Another requirement in the public procurement process is to ensure whether an AI system is the right solution to a need or problem. We need to be aware of techno-solutionism and focus on the structural causes of an issue, not the parts of the issue we can collect data about and patch algorithmic systems over them. Such a determination must be made by engaging, internally and externally, multidisciplinary public officials and impacted communities in the decisions (Hickok, 2021). Voices of the impacted communities must be heard and respected. The obstacles preventing them from participating in such engagements must be removed. Especially for cases where a system makes determinations about a person’s life and liberty, ability to practice fundamental rights, or access to resources, impact assessments and documentation must be mandated. In parallel, public entities must engage with impacted communities and civil society in a transparent, multi-stakeholder manner which respects participation parity, to agree on AI-specific procurement guidelines, reporting and disclosure requirements.

Public must have access to relevant information in a way that facilitates meaningful engagement. In October 2021, Eric Lander and Dr Alondra Nelson, by-then White House Office of Science and Technology Policy Director and Deputy Director, stated ‘Powerful technologies should be required to respect our democratic values and abide by the central tenet that everyone should be treated fairly…country [US] should clarify the rights and freedoms we expect data-driven technologies to respect…enumerating the rights is just a first step. Possibilities include the federal government refusing to buy software or technology products that fail to respect these rights, requiring federal contractors to use technologies that adhere to this “bill of rights,” or adopting new laws and regulations to fill gaps. States might choose to adopt similar practices.’ (Lander and Nelson 2021). In the same way, where decisions have serious implications for individuals, algorithms can neither be secret (proprietary) nor uninterpretable (Busuioc 2021; Rudin 2019).
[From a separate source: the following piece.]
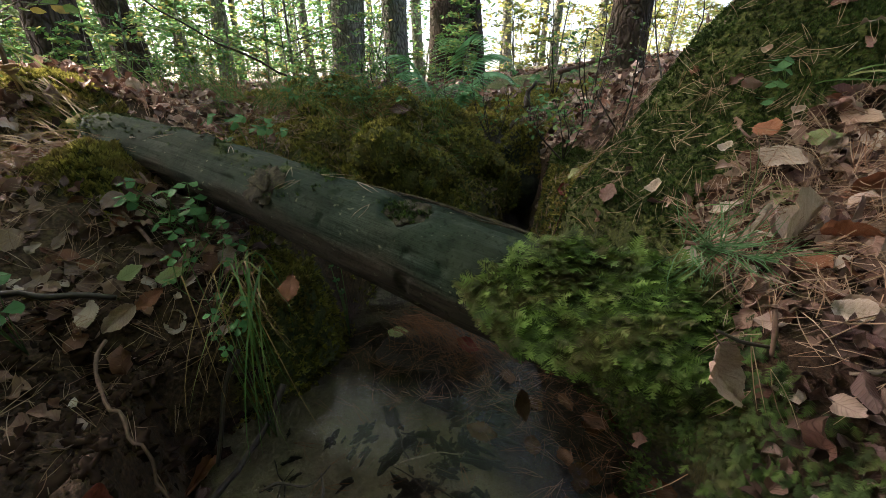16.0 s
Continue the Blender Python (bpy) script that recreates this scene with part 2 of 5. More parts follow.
# barkless, algae-stained wood of the log
n = Nodes("weathered_log_wood")
co = n.add("ShaderNodeTexCoord").outputs["UV"]
grain = n.noise(1.0, 6.0, co, (46.0, 5.0, 1.0), 0.65)
grain = n.calc("ADD", n.calc("MULTIPLY", grain, 0.45), n.calc("MULTIPLY", n.noise(28.0, 7.0, rough=0.7), 0.55))
long_ = n.noise(1.0, 4.0, co, (110.0, 9.0, 1.0))
stain = n.noise(7.0, 5.0)
col = n.ramp(grain, (0.36, (0.009, 0.014, 0.01)), (0.5, (0.021, 0.035, 0.024)), (0.66, (0.042, 0.062, 0.043)))
col = n.mix(n.calc("MULTIPLY", n.ramp(stain, (0.45, (0, 0, 0)), (0.66, (1, 1, 1))), 0.35), col, (0.03, 0.03, 0.018))
col = n.mix(n.calc("MULTIPLY", n.attr("under"), 0.75), col, n.ramp(long_, (0.3, (0.016, 0.012, 0.009)), (0.7, (0.07, 0.052, 0.038))))
col = n.mix(n.calc("MULTIPLY", n.ramp(n.noise(85.0, 3.0), (0.66, (0, 0, 0)), (0.7, (1, 1, 1))), 0.8), col, (0.17, 0.18, 0.12))
col = n.mix(n.calc('MULTIPLY', n.ramp(n.noise(150.0, 4.0), (0.55, (0, 0, 0)), (0.62, (1, 1, 1))), 0.55), col, (0.006, 0.008, 0.005))
col = n.mix(n.calc("MULTIPLY", n.ramp(n.noise(16.0, 6.0), (0.56, (0, 0, 0)), (0.7, (1, 1, 1))), n.attr("top")), col, (0.075, 0.09, 0.02))
n.bump(n.calc("ADD", n.calc("ADD", grain, n.calc("MULTIPLY", long_, 0.5)), n.calc("MULTIPLY", n.noise(60.0, 6.0), 1.0)), 0.7, 0.0035)
M_LOG = n.done(col, 0.85, spec=0.1)
n = Nodes("rotten_wood")
f = n.noise(90.0, 6.0)
n.bump(f, 1.0, 0.006)
M_ROT = n.done(n.ramp(f, (0.3, (0.012, 0.01, 0.007)), (0.5, (0.04, 0.033, 0.02)), (0.7, (0.09, 0.075, 0.045))), 0.95)
n = Nodes("black_mossy_stone")
f = n.noise(45.0, 6.0)
n.bump(f, 0.9, 0.01)
M_STONE = n.done(n.ramp(f, (0.35, (0.012, 0.014, 0.01)), (0.6, (0.045, 0.05, 0.03)), (0.75, (0.08, 0.085, 0.05))), 0.5)
n = Nodes("white_water")
f = n.noise(60.0, 4.0, None, (1.0, 1.0, 0.25))
n.bump(f, 0.6, 0.01)
M_FALL = n.done(n.ramp(f, (0.35, (0.22, 0.22, 0.2)), (0.7, (0.8, 0.82, 0.82))), 0.15)

# ---- mesh helpers ----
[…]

AI systems are developed by humans; however, these systems are usually mistakenly perceived as independent, objective, unquestionable technologies. Therefore, the outcomes of these systems should not be used as substitute to other steps in a due process. Both the public and private actors must be held accountable for decisions and outcomes. Procurement, development, and implementation must be subject to robust governance and enforcement mechanisms. These mechanisms necessitate both initial internal capacity building and an ongoing capacity enhancement as the science and technology advances. Data generated, collected, processed, and used by humans can never be bias free. An appreciation of such fact, an understanding of the risks specific to AI systems and their socio-technical aspects should make public actors pay even more attention to due diligence. Procurement regulations should be updated to include obligations for the developers to share details of data qualities, model decision decisions, optimization techniques and processes when required by the public entity. Additionally, procurement guidelines should require a capable internal workforce to be in place before a procurement decision is made for an algorithmic system.

A functioning democracy in which both fundamental rights and rule of law are prioritized, society first needs and agreement, a social contract, on what kind of systems should be allowed or banned. As Gabriela Ramos, Assistant Director-General for the Social and Human Sciences of UNESCO, suggests ‘AI technologies can be used to strengthen government accountability and can produce many benefits for democratic action, participation, and pluralism, making democracy more direct and responsive. However, [such technologies] can also be used to strengthen repressive capabilities and for manipulation purposes’ (Ramos 2022). An engaging public debate and discourse should result in a basic agreement about which systems should be prioritized and which systems should never be implemented.